## Work to do
Reproduce the full listing below unchanged, apart from the pictures.

## Recorded data
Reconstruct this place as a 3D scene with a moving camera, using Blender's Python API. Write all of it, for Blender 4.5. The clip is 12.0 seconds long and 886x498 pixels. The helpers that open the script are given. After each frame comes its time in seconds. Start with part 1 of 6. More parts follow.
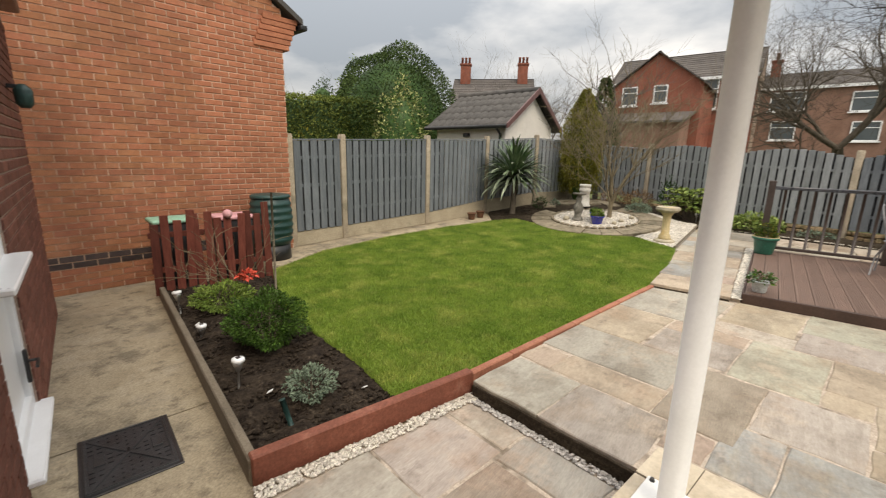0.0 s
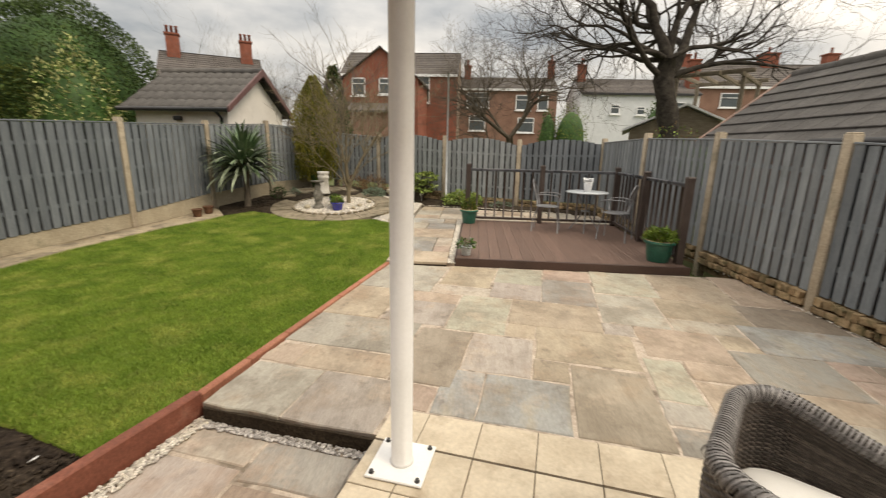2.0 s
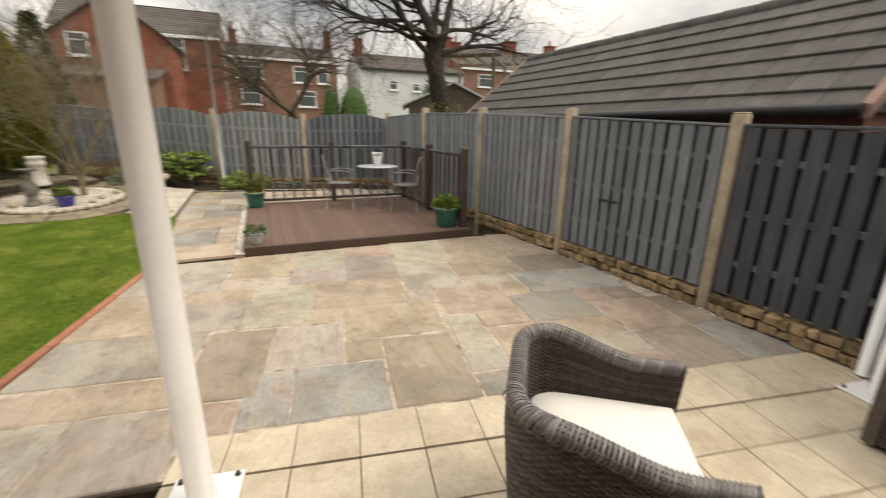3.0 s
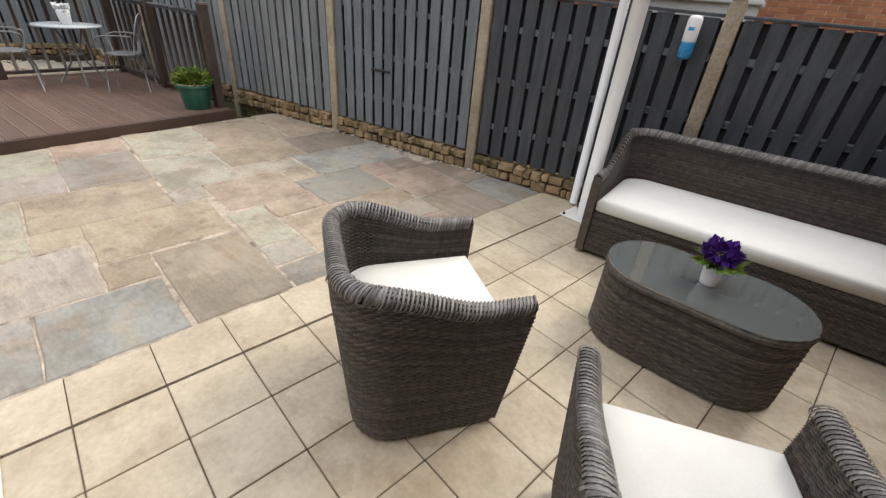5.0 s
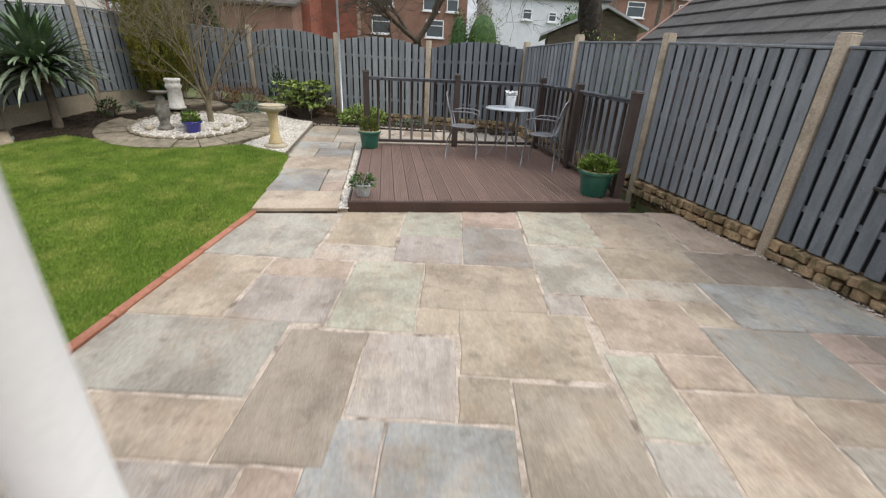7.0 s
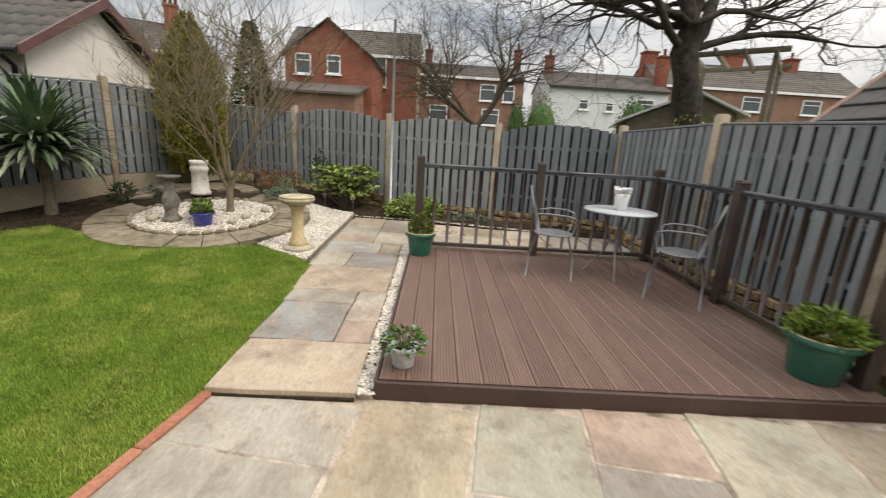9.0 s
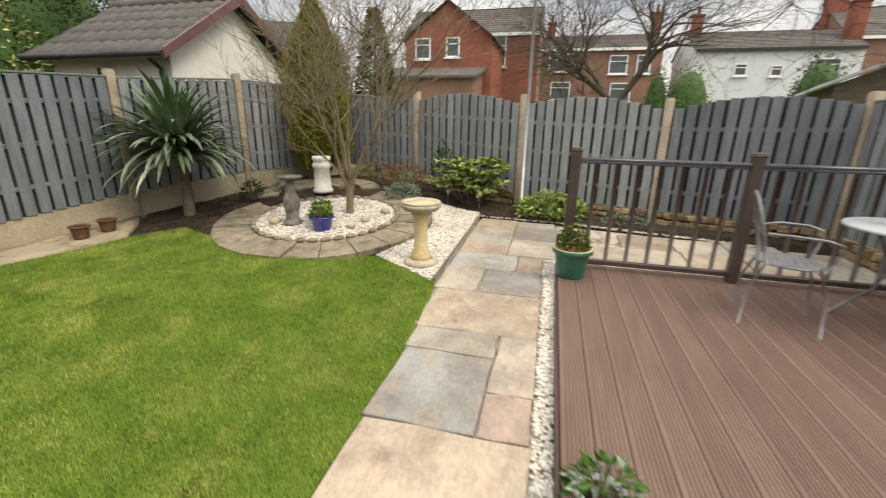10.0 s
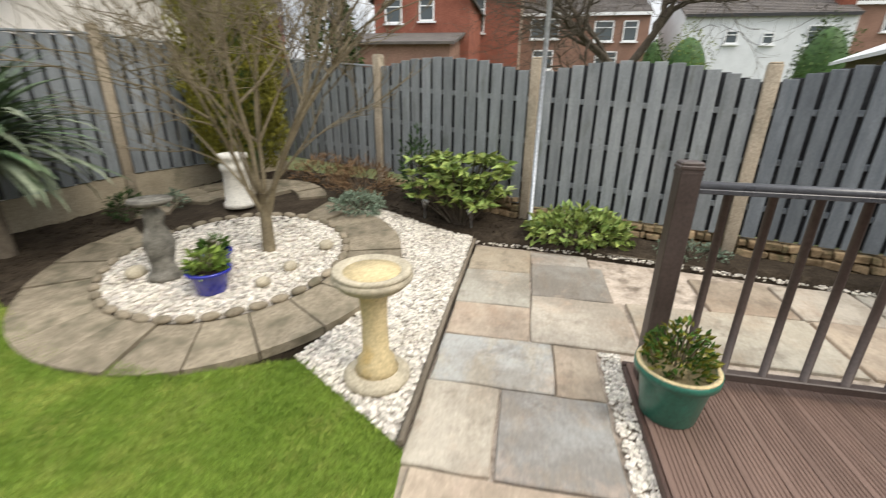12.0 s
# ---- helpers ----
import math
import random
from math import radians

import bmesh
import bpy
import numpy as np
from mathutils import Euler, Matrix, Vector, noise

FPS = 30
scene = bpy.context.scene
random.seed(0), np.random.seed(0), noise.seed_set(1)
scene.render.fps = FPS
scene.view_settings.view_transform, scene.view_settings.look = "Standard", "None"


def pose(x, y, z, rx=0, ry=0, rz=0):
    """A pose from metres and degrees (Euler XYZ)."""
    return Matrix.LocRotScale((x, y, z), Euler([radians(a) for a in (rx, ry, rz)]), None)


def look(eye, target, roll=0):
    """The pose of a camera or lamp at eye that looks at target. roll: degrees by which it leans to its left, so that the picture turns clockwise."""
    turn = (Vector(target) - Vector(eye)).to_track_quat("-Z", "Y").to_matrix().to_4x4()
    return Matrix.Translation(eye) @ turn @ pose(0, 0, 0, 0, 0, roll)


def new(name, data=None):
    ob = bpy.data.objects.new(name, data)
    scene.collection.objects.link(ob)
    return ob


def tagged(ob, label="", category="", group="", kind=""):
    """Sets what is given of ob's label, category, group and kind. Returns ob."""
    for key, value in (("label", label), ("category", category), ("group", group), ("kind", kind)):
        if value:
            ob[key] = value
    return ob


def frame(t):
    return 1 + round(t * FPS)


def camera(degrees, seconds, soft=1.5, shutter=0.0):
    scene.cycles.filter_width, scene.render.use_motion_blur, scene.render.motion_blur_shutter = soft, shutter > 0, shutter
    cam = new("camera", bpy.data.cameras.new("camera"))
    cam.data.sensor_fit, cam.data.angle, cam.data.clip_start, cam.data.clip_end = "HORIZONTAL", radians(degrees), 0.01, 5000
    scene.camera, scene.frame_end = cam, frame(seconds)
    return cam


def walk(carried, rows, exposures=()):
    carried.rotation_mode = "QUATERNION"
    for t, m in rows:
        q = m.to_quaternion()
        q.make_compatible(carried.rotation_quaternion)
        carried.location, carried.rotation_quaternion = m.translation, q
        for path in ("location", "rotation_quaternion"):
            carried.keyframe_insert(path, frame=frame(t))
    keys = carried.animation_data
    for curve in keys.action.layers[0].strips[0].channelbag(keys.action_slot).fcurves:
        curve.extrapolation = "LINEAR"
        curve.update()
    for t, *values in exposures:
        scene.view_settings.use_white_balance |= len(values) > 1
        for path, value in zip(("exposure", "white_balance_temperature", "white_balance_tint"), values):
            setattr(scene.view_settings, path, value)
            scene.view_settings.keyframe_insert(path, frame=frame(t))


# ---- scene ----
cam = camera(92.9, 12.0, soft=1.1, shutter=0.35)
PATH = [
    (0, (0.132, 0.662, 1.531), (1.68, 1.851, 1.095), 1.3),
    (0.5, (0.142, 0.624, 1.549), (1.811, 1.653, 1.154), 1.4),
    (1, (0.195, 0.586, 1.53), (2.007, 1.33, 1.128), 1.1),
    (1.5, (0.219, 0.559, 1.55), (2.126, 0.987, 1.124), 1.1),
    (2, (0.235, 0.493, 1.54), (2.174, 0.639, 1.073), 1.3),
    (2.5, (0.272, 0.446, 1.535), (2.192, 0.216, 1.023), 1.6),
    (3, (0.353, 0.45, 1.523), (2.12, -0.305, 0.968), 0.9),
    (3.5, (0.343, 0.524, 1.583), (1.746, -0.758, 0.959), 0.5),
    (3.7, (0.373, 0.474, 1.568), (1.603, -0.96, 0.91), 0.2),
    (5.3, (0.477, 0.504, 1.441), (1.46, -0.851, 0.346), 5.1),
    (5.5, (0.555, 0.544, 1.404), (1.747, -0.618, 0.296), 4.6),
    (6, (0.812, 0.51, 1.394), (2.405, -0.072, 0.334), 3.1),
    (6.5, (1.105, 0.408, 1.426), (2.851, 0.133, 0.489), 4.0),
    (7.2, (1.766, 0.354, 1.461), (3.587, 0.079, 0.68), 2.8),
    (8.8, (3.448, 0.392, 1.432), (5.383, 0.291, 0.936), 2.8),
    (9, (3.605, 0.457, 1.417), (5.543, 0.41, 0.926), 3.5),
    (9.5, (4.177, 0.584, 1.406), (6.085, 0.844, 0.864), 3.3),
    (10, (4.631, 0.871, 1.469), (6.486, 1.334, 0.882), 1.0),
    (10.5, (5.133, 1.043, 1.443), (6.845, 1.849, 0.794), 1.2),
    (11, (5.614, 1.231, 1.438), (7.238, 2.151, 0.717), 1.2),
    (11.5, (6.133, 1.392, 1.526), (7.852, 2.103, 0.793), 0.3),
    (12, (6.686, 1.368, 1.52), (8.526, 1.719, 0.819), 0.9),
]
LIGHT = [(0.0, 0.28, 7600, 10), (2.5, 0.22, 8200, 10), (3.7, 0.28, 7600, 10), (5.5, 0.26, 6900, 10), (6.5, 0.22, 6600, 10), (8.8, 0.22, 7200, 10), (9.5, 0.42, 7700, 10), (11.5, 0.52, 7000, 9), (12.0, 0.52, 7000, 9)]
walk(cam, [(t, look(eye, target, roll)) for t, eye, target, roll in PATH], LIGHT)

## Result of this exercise
Reconstruct this place as a 3D scene with a moving camera, using Blender's Python API. Write all of it, for Blender 4.5. The clip is 12.0 seconds long and 886x498 pixels. The helpers that open the script are given. After each frame comes its time in seconds. Start with part 1 of 6. More parts follow.
0.0 s
2.0 s
3.0 s
5.0 s
7.0 s
9.0 s
10.0 s
12.0 s
# ---- helpers ----
import math
import random
from math import radians

import bmesh
import bpy
import numpy as np
from mathutils import Euler, Matrix, Vector, noise

FPS = 30
scene = bpy.context.scene
random.seed(0), np.random.seed(0), noise.seed_set(1)
scene.render.fps = FPS
scene.view_settings.view_transform, scene.view_settings.look = "Standard", "None"


def pose(x, y, z, rx=0, ry=0, rz=0):
    """A pose from metres and degrees (Euler XYZ)."""
    return Matrix.LocRotScale((x, y, z), Euler([radians(a) for a in (rx, ry, rz)]), None)


def look(eye, target, roll=0):
    """The pose of a camera or lamp at eye that looks at target. roll: degrees by which it leans to its left, so that the picture turns clockwise."""
    turn = (Vector(target) - Vector(eye)).to_track_quat("-Z", "Y").to_matrix().to_4x4()
    return Matrix.Translation(eye) @ turn @ pose(0, 0, 0, 0, 0, roll)


def new(name, data=None):
    ob = bpy.data.objects.new(name, data)
    scene.collection.objects.link(ob)
    return ob


def tagged(ob, label="", category="", group="", kind=""):
    """Sets what is given of ob's label, category, group and kind. Returns ob."""
    for key, value in (("label", label), ("category", category), ("group", group), ("kind", kind)):
        if value:
            ob[key] = value
    return ob


def frame(t):
    return 1 + round(t * FPS)


def camera(degrees, seconds, soft=1.5, shutter=0.0):
    scene.cycles.filter_width, scene.render.use_motion_blur, scene.render.motion_blur_shutter = soft, shutter > 0, shutter
    cam = new("camera", bpy.data.cameras.new("camera"))
    cam.data.sensor_fit, cam.data.angle, cam.data.clip_start, cam.data.clip_end = "HORIZONTAL", radians(degrees), 0.01, 5000
    scene.camera, scene.frame_end = cam, frame(seconds)
    return cam


def walk(carried, rows, exposures=()):
    carried.rotation_mode = "QUATERNION"
    for t, m in rows:
        q = m.to_quaternion()
        q.make_compatible(carried.rotation_quaternion)
        carried.location, carried.rotation_quaternion = m.translation, q
        for path in ("location", "rotation_quaternion"):
            carried.keyframe_insert(path, frame=frame(t))
    keys = carried.animation_data
    for curve in keys.action.layers[0].strips[0].channelbag(keys.action_slot).fcurves:
        curve.extrapolation = "LINEAR"
        curve.update()
    for t, *values in exposures:
        scene.view_settings.use_white_balance |= len(values) > 1
        for path, value in zip(("exposure", "white_balance_temperature", "white_balance_tint"), values):
            setattr(scene.view_settings, path, value)
            scene.view_settings.keyframe_insert(path, frame=frame(t))


# ---- scene ----
cam = camera(92.9, 12.0, soft=1.1, shutter=0.35)
PATH = [
    (0, (0.132, 0.662, 1.531), (1.68, 1.851, 1.095), 1.3),
    (0.5, (0.142, 0.624, 1.549), (1.811, 1.653, 1.154), 1.4),
    (1, (0.195, 0.586, 1.53), (2.007, 1.33, 1.128), 1.1),
    (1.5, (0.219, 0.559, 1.55), (2.126, 0.987, 1.124), 1.1),
    (2, (0.235, 0.493, 1.54), (2.174, 0.639, 1.073), 1.3),
    (2.5, (0.272, 0.446, 1.535), (2.192, 0.216, 1.023), 1.6),
    (3, (0.353, 0.45, 1.523), (2.12, -0.305, 0.968), 0.9),
    (3.5, (0.343, 0.524, 1.583), (1.746, -0.758, 0.959), 0.5),
    (3.7, (0.373, 0.474, 1.568), (1.603, -0.96, 0.91), 0.2),
    (5.3, (0.477, 0.504, 1.441), (1.46, -0.851, 0.346), 5.1),
    (5.5, (0.555, 0.544, 1.404), (1.747, -0.618, 0.296), 4.6),
    (6, (0.812, 0.51, 1.394), (2.405, -0.072, 0.334), 3.1),
    (6.5, (1.105, 0.408, 1.426), (2.851, 0.133, 0.489), 4.0),
    (7.2, (1.766, 0.354, 1.461), (3.587, 0.079, 0.68), 2.8),
    (8.8, (3.448, 0.392, 1.432), (5.383, 0.291, 0.936), 2.8),
    (9, (3.605, 0.457, 1.417), (5.543, 0.41, 0.926), 3.5),
    (9.5, (4.177, 0.584, 1.406), (6.085, 0.844, 0.864), 3.3),
    (10, (4.631, 0.871, 1.469), (6.486, 1.334, 0.882), 1.0),
    (10.5, (5.133, 1.043, 1.443), (6.845, 1.849, 0.794), 1.2),
    (11, (5.614, 1.231, 1.438), (7.238, 2.151, 0.717), 1.2),
    (11.5, (6.133, 1.392, 1.526), (7.852, 2.103, 0.793), 0.3),
    (12, (6.686, 1.368, 1.52), (8.526, 1.719, 0.819), 0.9),
]
LIGHT = [(0.0, 0.28, 7600, 10), (2.5, 0.22, 8200, 10), (3.7, 0.28, 7600, 10), (5.5, 0.26, 6900, 10), (6.5, 0.22, 6600, 10), (8.8, 0.22, 7200, 10), (9.5, 0.42, 7700, 10), (11.5, 0.52, 7000, 9), (12.0, 0.52, 7000, 9)]
walk(cam, [(t, look(eye, target, roll)) for t, eye, target, roll in PATH], LIGHT)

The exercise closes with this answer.